I don't know Cohn & Wolfe CEO Donna Imperato, but I sure admire her moxie. Unlike most agency executives who've just lost a significant piece of client business, Imperato told PR Week exactly what was on her mind (insert link).
So, instead of the typical, “We're very proud of our work and wish the client well,” Imperato let loose with both barrels after the Hilton HHonors guest-loyalty program put their 20-year relationship up for bid. Imperato said CW not only refused to participate (which makes sense since incumbents almost never win), but also threw in a few very pointed barbs at the erstwhile client.
According to PRWeek, Imperato alleged the strategic platform CW presented in a previous review is now the basis for the client's "Go Hilton. Stay Everywhere." global advertising campaign. She also said the agency switcheroo had been caused by “international management shakeups, a layoff of half the workforce and significant internal changes at Hilton.” Wow. Talk about airing dirty laundry.
A Hilton spokesman fought back. He said CW's sister agency Y&R had created the campaign and that it had already been in place when Imperato's team made its presentation. He also deflected Imperato's claim about downsizing, stating, “To say that we laid off half our employees is not accurate.”
PRWeek noted that, despite the HHonors awards program loss, CW remains AOR for Hilton's Doubletree and Hampton brands.

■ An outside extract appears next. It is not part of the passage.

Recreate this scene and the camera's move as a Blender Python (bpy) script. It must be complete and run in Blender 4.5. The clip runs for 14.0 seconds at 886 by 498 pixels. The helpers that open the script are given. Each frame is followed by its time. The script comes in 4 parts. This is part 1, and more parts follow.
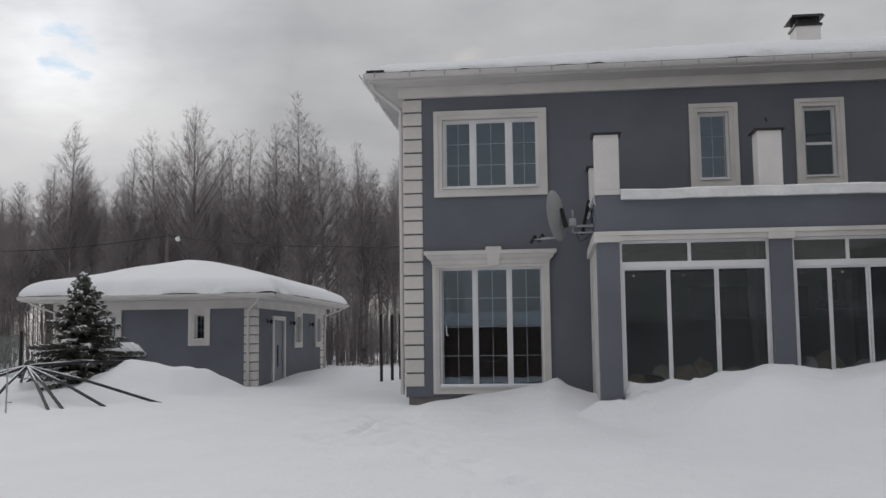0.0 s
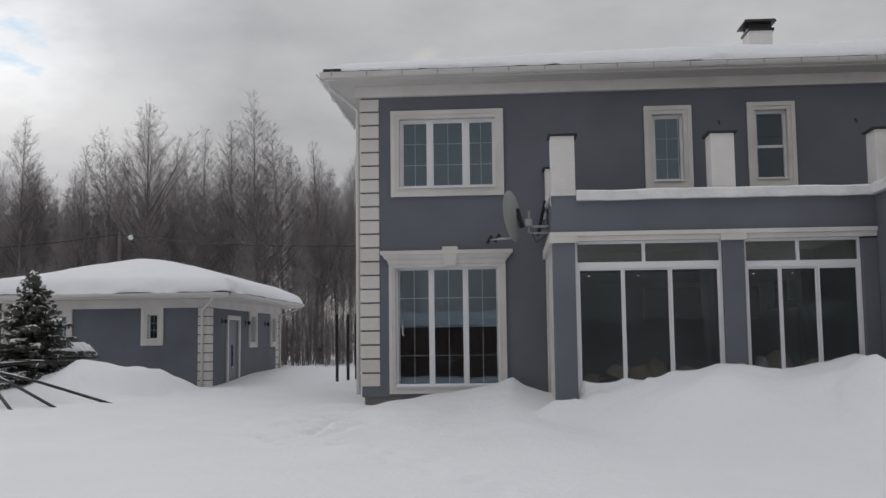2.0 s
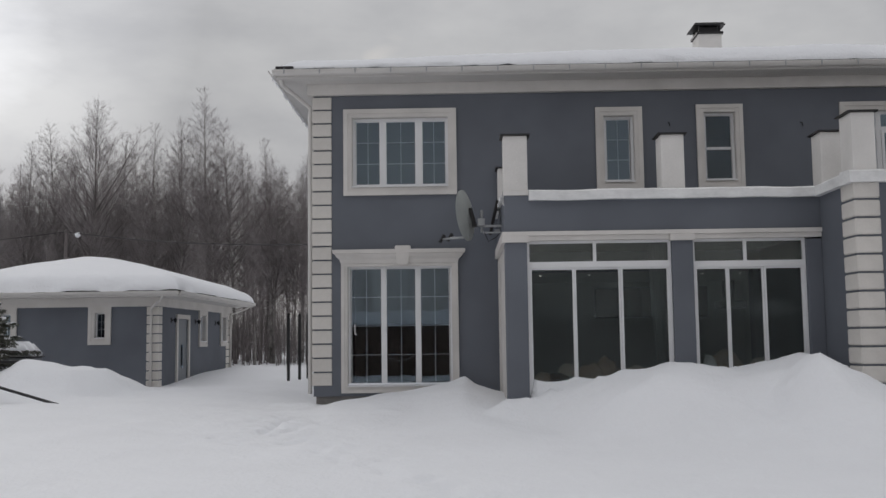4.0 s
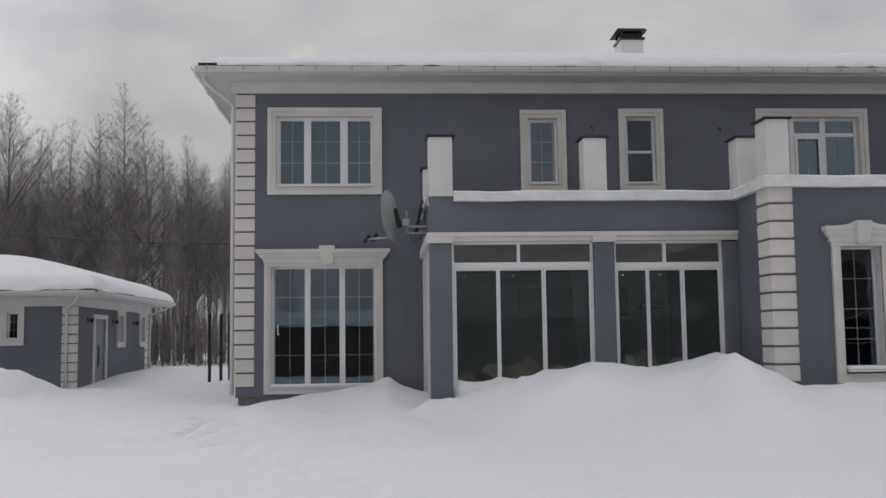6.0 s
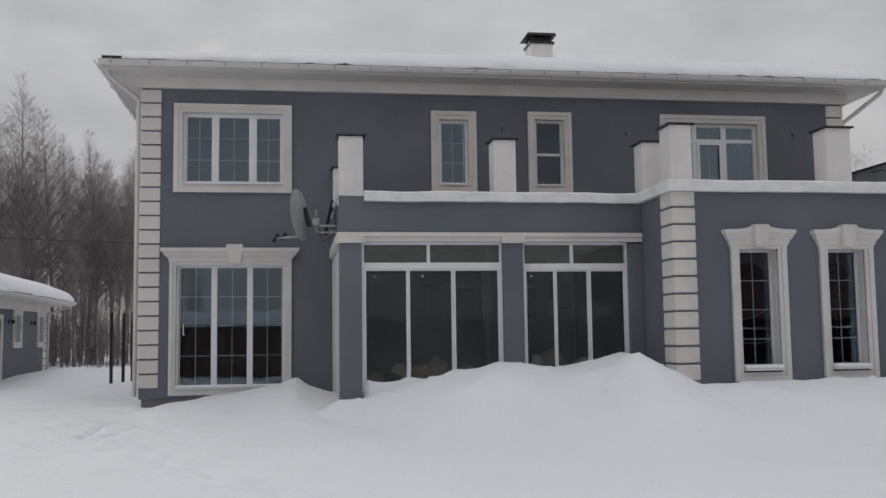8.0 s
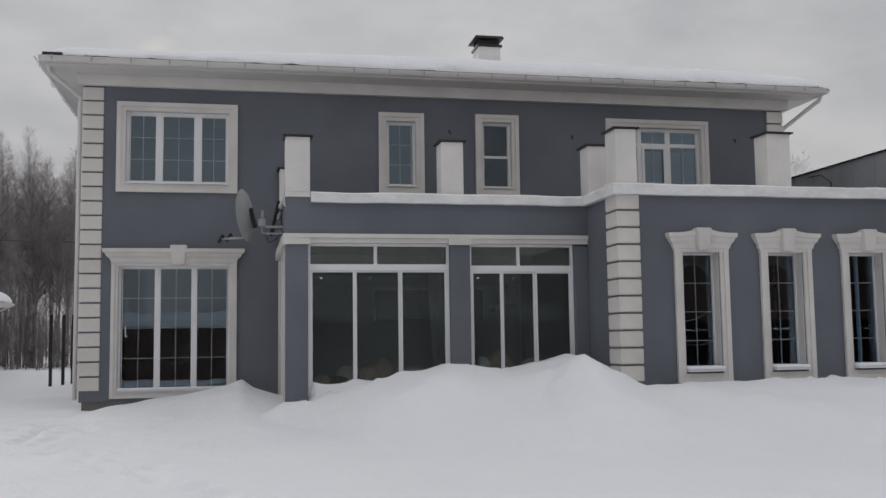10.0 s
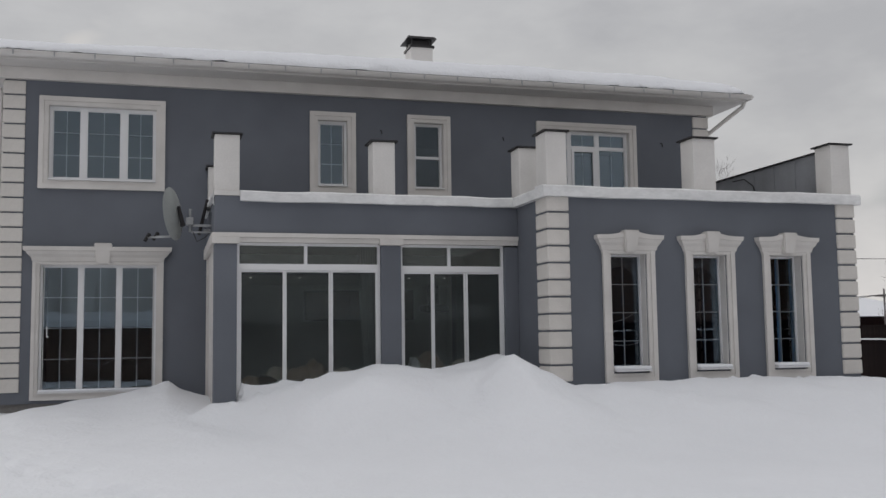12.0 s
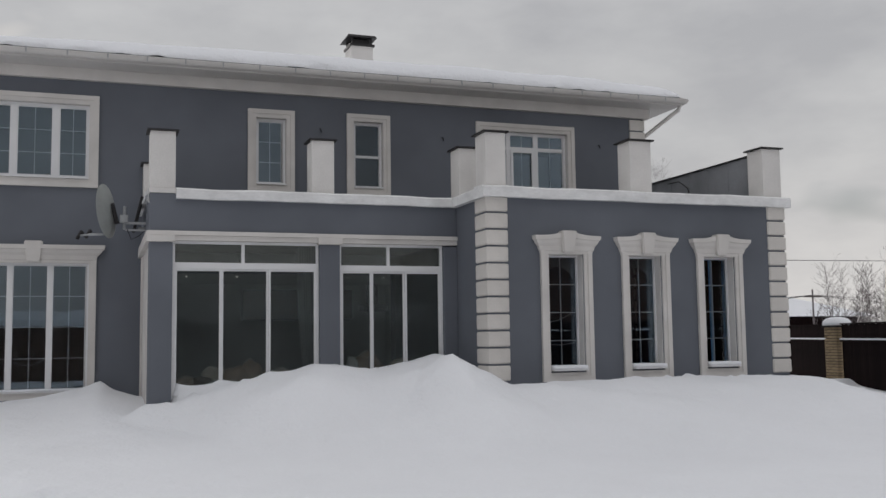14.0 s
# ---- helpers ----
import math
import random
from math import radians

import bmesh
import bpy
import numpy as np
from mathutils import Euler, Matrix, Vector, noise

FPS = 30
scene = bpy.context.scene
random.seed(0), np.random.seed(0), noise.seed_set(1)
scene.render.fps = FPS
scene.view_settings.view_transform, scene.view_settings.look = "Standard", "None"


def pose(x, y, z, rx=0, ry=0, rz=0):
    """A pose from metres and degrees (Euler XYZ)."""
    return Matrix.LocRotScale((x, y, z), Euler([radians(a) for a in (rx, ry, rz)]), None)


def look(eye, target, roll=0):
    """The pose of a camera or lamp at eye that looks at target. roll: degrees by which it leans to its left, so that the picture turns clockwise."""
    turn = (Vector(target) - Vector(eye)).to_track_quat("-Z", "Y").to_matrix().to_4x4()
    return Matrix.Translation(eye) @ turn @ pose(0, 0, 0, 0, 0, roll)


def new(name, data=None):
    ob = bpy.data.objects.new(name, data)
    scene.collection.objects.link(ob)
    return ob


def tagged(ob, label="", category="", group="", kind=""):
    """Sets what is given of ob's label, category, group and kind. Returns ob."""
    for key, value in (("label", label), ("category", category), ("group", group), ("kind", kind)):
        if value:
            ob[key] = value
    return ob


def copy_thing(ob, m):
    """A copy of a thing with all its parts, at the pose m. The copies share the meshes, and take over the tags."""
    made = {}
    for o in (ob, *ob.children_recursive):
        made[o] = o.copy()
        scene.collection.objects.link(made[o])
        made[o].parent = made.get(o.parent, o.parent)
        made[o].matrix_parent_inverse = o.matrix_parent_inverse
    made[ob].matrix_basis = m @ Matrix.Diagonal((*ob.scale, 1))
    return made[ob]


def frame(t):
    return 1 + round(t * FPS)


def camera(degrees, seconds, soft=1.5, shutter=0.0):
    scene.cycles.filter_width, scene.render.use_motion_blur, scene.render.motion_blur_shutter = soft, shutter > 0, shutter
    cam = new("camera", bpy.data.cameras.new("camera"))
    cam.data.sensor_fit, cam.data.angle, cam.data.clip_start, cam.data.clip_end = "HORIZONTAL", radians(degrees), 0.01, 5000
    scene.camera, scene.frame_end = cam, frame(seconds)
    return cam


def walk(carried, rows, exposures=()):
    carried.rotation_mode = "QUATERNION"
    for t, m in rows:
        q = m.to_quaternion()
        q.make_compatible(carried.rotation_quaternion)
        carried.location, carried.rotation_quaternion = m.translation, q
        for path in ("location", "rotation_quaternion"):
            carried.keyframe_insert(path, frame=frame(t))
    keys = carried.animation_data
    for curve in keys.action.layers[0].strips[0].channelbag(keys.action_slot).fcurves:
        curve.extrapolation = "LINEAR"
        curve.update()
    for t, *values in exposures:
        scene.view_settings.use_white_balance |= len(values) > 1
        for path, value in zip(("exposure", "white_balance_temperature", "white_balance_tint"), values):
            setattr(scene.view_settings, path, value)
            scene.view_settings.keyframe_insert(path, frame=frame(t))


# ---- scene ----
# ---- camera: a slow pan from one spot ----
cam = camera(48.8, 14.0)
EYE, TURN = 1.6, 6.4
ROWS = [
    (0.0, 0.0, 5.43, 0.70), (0.5, -0.21, 5.41, 0.69), (1.0, -0.78, 5.49, 0.70), (1.5, -1.55, 5.50, 0.70),
    (2.0, -2.56, 5.39, 0.69), (2.5, -3.03, 5.36, 0.70), (2.7, -3.24, 5.35, 0.70), (3.4, -4.30, 5.33, 0.71), (4.1, -5.50, 5.30, 0.72), (4.8, -6.69, 5.28, 0.73), (5.0, -7.31, 5.27, 0.73),
    (5.5, -8.74, 5.28, 0.75), (6.0, -9.78, 5.27, 0.75), (6.5, -11.00, 5.25, 0.77), (7.0, -12.25, 5.25, 0.78),
    (7.5, -13.32, 5.21, 0.78), (8.0, -15.07, 5.21, 0.77), (8.2, -15.64, 5.21, 0.77), (8.9, -16.85, 5.24, 0.78), (9.7, -17.85, 5.26, 0.80), (10.5, -18.83, 5.28, 0.81),
    (11.0, -19.73, 5.26, 0.80), (11.5, -20.80, 5.25, 0.79), (12.0, -22.24, 5.24, 0.80), (12.5, -23.68, 5.25, 0.80),
    (13.0, -25.01, 5.22, 0.81), (13.5, -25.82, 5.19, 0.81), (14.0, -25.82, 5.17, 0.81),
]
walk(cam, [(t, pose(0, 0, EYE, 90 + pitch, 0, TURN + yaw) @ pose(0, 0, 0, 0, 0, -roll)) for t, yaw, pitch, roll in ROWS],
     exposures=[(0.0, -0.10), (2.5, -0.07), (6.0, -0.02), (11.0, 0.02), (14.0, 0.01)])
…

I really admire Donna's chutzpah for calling out a misbehaving client. More agency leaders need to do so, so that media such as PRWeek get the message that all client-side executives aren't saints (as they're typically depicted in the publication's various cover stories).
That said, I'll bet Imperato's in a little bit of hot water within WPP, the holding company that owns CW and Y&R (along with 3,000 other agencies). In one fell swoop, she undermined her own firm's long-term opportunities with the two remaining Hilton brands while also shining an unwanted spotlight on Y&Rs work for the client (i.e. who really created the campaign? Y&R or CW?).
Holding companies do not like internecine warfare. And, as a WPP alum, I'm guessing this article is causing quite a bit of angst at the moment.
Donna's words were a dicey, if brave, proposition. I admire her transparency and wish her and CW the best in salvaging what must now be a very difficult client relationship.